Given information:
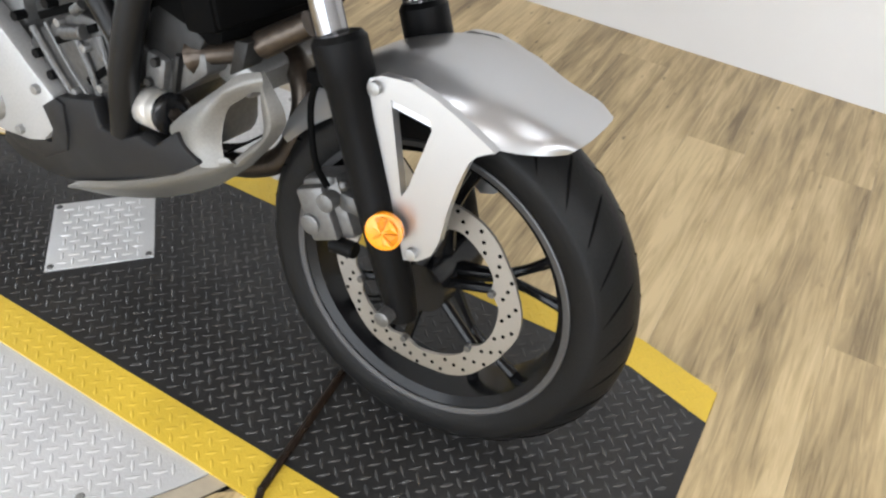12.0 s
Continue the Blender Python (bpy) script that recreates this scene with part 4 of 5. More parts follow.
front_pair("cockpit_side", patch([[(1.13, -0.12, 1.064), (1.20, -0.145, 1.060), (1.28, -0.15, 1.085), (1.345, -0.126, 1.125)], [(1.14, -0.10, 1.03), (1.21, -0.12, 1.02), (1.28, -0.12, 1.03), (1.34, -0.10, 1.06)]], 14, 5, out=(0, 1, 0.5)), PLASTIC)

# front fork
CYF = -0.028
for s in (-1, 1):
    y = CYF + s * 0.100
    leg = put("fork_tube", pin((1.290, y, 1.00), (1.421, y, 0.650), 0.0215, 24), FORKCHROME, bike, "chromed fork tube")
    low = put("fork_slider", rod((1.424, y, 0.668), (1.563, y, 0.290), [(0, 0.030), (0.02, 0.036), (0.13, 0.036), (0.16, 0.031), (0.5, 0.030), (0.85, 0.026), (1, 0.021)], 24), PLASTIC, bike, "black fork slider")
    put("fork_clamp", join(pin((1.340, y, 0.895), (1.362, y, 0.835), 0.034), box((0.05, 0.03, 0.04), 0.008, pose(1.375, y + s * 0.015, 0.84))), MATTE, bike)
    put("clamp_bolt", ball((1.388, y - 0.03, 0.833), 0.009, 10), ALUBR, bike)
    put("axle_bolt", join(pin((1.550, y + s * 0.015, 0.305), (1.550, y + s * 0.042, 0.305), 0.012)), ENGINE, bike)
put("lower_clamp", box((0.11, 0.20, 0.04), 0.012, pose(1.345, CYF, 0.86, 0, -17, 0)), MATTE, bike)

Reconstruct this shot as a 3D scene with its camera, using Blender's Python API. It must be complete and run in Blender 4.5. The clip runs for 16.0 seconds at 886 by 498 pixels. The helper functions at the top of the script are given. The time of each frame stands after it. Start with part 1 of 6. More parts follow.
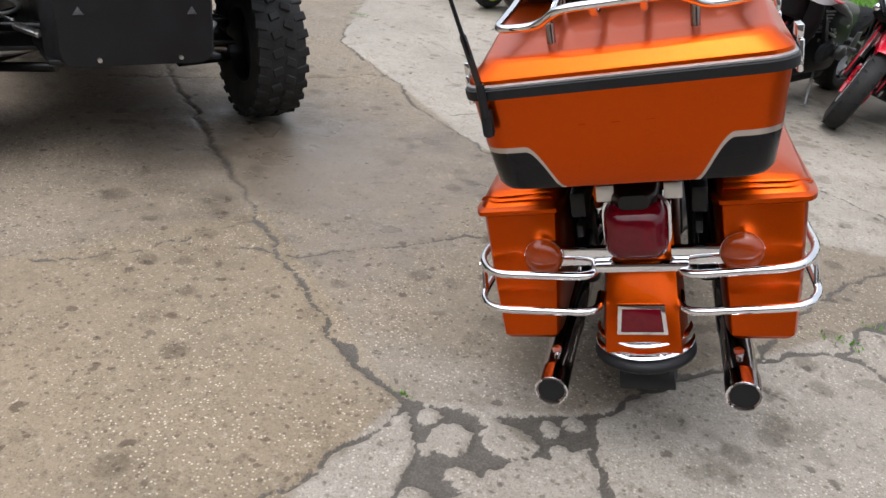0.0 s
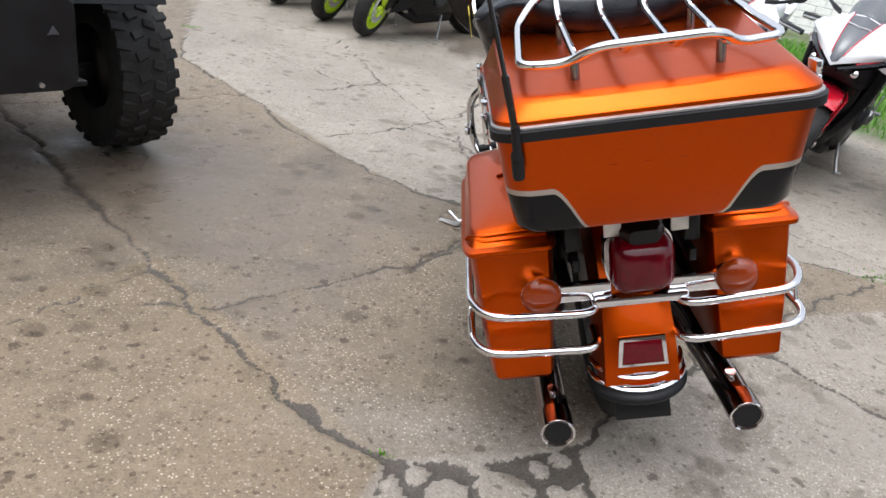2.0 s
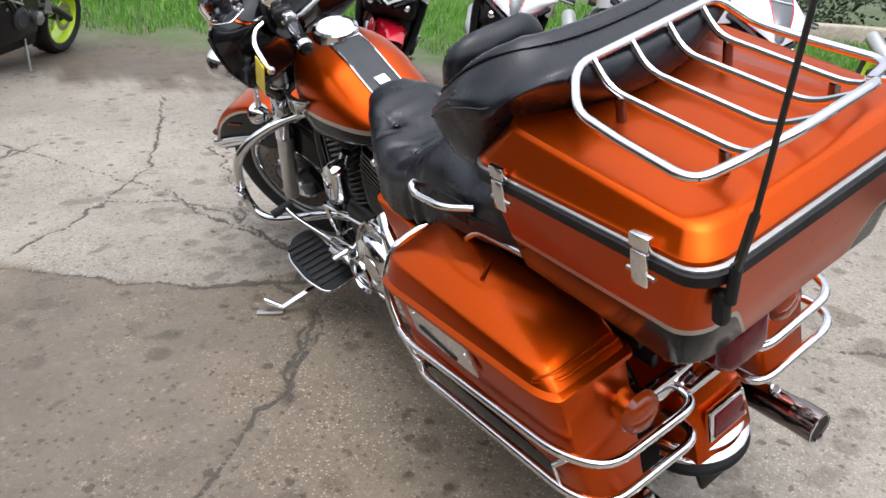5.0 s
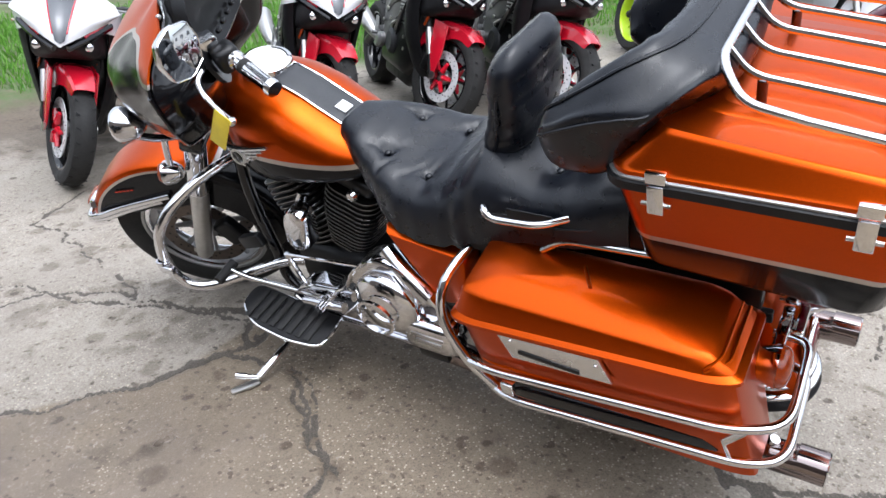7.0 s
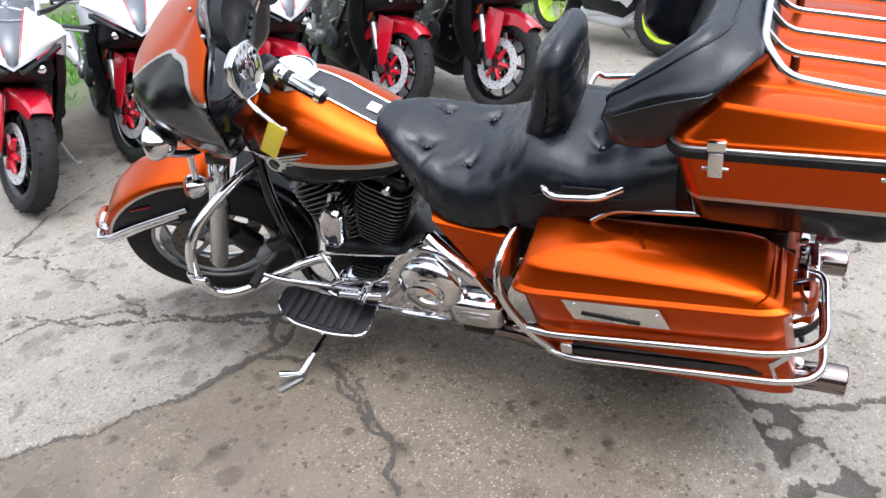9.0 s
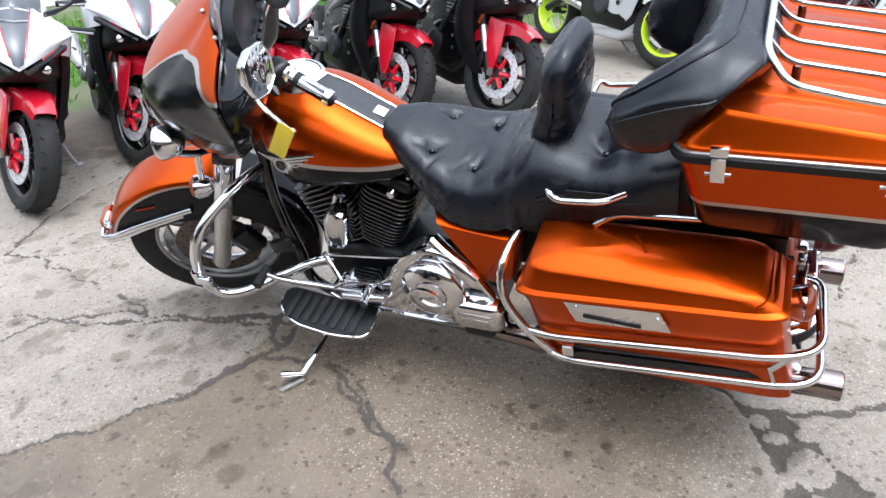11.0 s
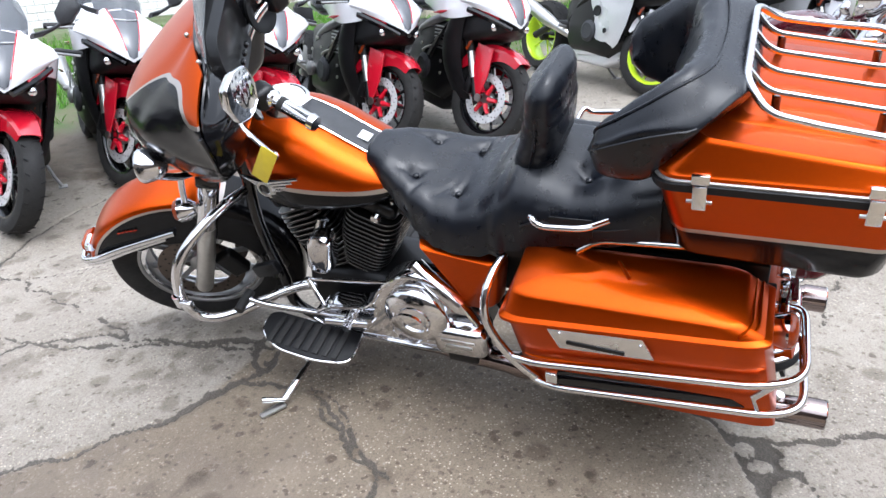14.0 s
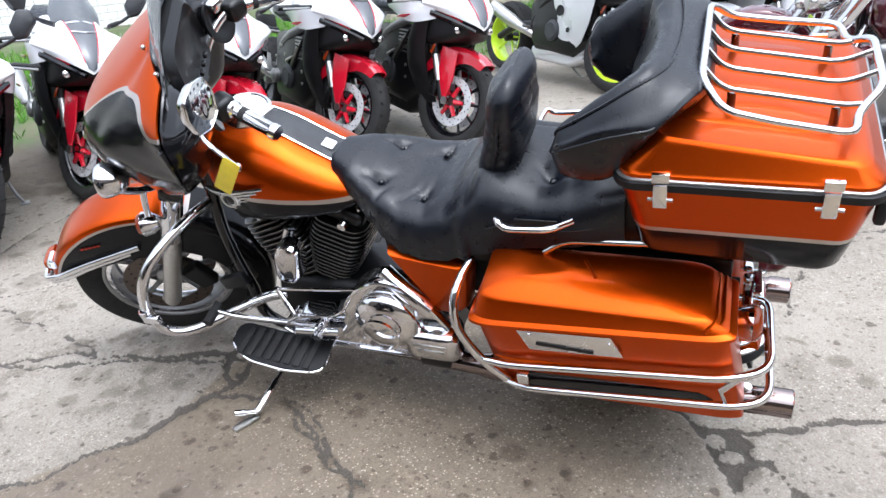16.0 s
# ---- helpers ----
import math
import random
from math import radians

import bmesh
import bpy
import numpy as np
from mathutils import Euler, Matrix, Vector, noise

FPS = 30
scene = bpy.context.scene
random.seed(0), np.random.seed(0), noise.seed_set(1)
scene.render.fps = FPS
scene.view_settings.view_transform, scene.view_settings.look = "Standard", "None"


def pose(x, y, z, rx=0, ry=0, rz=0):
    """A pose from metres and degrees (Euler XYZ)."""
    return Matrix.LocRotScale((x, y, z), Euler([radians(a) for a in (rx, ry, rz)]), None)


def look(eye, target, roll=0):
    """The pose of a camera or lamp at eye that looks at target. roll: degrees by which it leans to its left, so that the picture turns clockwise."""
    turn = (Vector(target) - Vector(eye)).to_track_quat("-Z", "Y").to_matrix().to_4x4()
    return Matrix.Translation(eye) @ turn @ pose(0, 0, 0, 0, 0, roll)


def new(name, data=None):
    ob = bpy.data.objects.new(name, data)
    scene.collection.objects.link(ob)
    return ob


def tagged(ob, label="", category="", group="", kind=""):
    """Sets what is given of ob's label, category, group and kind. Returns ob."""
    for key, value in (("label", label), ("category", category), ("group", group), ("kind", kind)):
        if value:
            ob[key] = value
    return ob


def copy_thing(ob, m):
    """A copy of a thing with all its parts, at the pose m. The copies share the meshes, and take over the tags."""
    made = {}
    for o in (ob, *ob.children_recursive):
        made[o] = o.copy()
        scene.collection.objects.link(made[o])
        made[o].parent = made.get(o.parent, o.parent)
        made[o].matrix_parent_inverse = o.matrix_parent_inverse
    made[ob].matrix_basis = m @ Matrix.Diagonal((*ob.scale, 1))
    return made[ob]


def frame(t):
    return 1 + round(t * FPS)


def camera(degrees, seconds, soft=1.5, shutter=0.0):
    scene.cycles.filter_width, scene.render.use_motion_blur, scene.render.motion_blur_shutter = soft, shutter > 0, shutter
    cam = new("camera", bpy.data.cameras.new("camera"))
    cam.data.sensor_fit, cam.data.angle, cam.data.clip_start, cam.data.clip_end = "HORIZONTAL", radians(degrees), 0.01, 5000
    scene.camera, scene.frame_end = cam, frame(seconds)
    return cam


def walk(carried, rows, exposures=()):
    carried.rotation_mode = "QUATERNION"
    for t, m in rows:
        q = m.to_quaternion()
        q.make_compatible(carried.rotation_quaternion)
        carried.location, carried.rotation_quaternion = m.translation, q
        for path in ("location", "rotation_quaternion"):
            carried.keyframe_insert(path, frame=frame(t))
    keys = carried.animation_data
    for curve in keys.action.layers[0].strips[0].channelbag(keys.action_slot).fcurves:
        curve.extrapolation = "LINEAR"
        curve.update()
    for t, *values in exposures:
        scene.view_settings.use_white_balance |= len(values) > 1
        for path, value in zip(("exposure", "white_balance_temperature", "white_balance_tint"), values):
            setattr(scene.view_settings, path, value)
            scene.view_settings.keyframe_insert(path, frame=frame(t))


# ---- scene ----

Exercise objective:
Quote the records in their entirety, keeping the wording exact and excluding pictures.

Output:
12.0 s
Continue the Blender Python (bpy) script that recreates this scene with part 4 of 5. More parts follow.
front_pair("cockpit_side", patch([[(1.13, -0.12, 1.064), (1.20, -0.145, 1.060), (1.28, -0.15, 1.085), (1.345, -0.126, 1.125)], [(1.14, -0.10, 1.03), (1.21, -0.12, 1.02), (1.28, -0.12, 1.03), (1.34, -0.10, 1.06)]], 14, 5, out=(0, 1, 0.5)), PLASTIC)

# front fork
CYF = -0.028
for s in (-1, 1):
    y = CYF + s * 0.100
    leg = put("fork_tube", pin((1.290, y, 1.00), (1.421, y, 0.650), 0.0215, 24), FORKCHROME, bike, "chromed fork tube")
    low = put("fork_slider", rod((1.424, y, 0.668), (1.563, y, 0.290), [(0, 0.030), (0.02, 0.036), (0.13, 0.036), (0.16, 0.031), (0.5, 0.030), (0.85, 0.026), (1, 0.021)], 24), PLASTIC, bike, "black fork slider")
    put("fork_clamp", join(pin((1.340, y, 0.895), (1.362, y, 0.835), 0.034), box((0.05, 0.03, 0.04), 0.008, pose(1.375, y + s * 0.015, 0.84))), MATTE, bike)
    put("clamp_bolt", ball((1.388, y - 0.03, 0.833), 0.009, 10), ALUBR, bike)
    put("axle_bolt", join(pin((1.550, y + s * 0.015, 0.305), (1.550, y + s * 0.042, 0.305), 0.012)), ENGINE, bike)
put("lower_clamp", box((0.11, 0.20, 0.04), 0.012, pose(1.345, CYF, 0.86, 0, -17, 0)), MATTE, bike)

Reconstruct this shot as a 3D scene with its camera, using Blender's Python API. It must be complete and run in Blender 4.5. The clip runs for 16.0 seconds at 886 by 498 pixels. The helper functions at the top of the script are given. The time of each frame stands after it. Start with part 1 of 6. More parts follow.
0.0 s
2.0 s
5.0 s
7.0 s
9.0 s
11.0 s
14.0 s
16.0 s
# ---- helpers ----
import math
import random
from math import radians

import bmesh
import bpy
import numpy as np
from mathutils import Euler, Matrix, Vector, noise

FPS = 30
scene = bpy.context.scene
random.seed(0), np.random.seed(0), noise.seed_set(1)
scene.render.fps = FPS
scene.view_settings.view_transform, scene.view_settings.look = "Standard", "None"


def pose(x, y, z, rx=0, ry=0, rz=0):
    """A pose from metres and degrees (Euler XYZ)."""
    return Matrix.LocRotScale((x, y, z), Euler([radians(a) for a in (rx, ry, rz)]), None)


def look(eye, target, roll=0):
    """The pose of a camera or lamp at eye that looks at target. roll: degrees by which it leans to its left, so that the picture turns clockwise."""
    turn = (Vector(target) - Vector(eye)).to_track_quat("-Z", "Y").to_matrix().to_4x4()
    return Matrix.Translation(eye) @ turn @ pose(0, 0, 0, 0, 0, roll)


def new(name, data=None):
    ob = bpy.data.objects.new(name, data)
    scene.collection.objects.link(ob)
    return ob


def tagged(ob, label="", category="", group="", kind=""):
    """Sets what is given of ob's label, category, group and kind. Returns ob."""
    for key, value in (("label", label), ("category", category), ("group", group), ("kind", kind)):
        if value:
            ob[key] = value
    return ob


def copy_thing(ob, m):
    """A copy of a thing with all its parts, at the pose m. The copies share the meshes, and take over the tags."""
    made = {}
    for o in (ob, *ob.children_recursive):
        made[o] = o.copy()
        scene.collection.objects.link(made[o])
        made[o].parent = made.get(o.parent, o.parent)
        made[o].matrix_parent_inverse = o.matrix_parent_inverse
    made[ob].matrix_basis = m @ Matrix.Diagonal((*ob.scale, 1))
    return made[ob]


def frame(t):
    return 1 + round(t * FPS)


def camera(degrees, seconds, soft=1.5, shutter=0.0):
    scene.cycles.filter_width, scene.render.use_motion_blur, scene.render.motion_blur_shutter = soft, shutter > 0, shutter
    cam = new("camera", bpy.data.cameras.new("camera"))
    cam.data.sensor_fit, cam.data.angle, cam.data.clip_start, cam.data.clip_end = "HORIZONTAL", radians(degrees), 0.01, 5000
    scene.camera, scene.frame_end = cam, frame(seconds)
    return cam


def walk(carried, rows, exposures=()):
    carried.rotation_mode = "QUATERNION"
    for t, m in rows:
        q = m.to_quaternion()
        q.make_compatible(carried.rotation_quaternion)
        carried.location, carried.rotation_quaternion = m.translation, q
        for path in ("location", "rotation_quaternion"):
            carried.keyframe_insert(path, frame=frame(t))
    keys = carried.animation_data
    for curve in keys.action.layers[0].strips[0].channelbag(keys.action_slot).fcurves:
        curve.extrapolation = "LINEAR"
        curve.update()
    for t, *values in exposures:
        scene.view_settings.use_white_balance |= len(values) > 1
        for path, value in zip(("exposure", "white_balance_temperature", "white_balance_tint"), values):
            setattr(scene.view_settings, path, value)
            scene.view_settings.keyframe_insert(path, frame=frame(t))


# ---- scene ----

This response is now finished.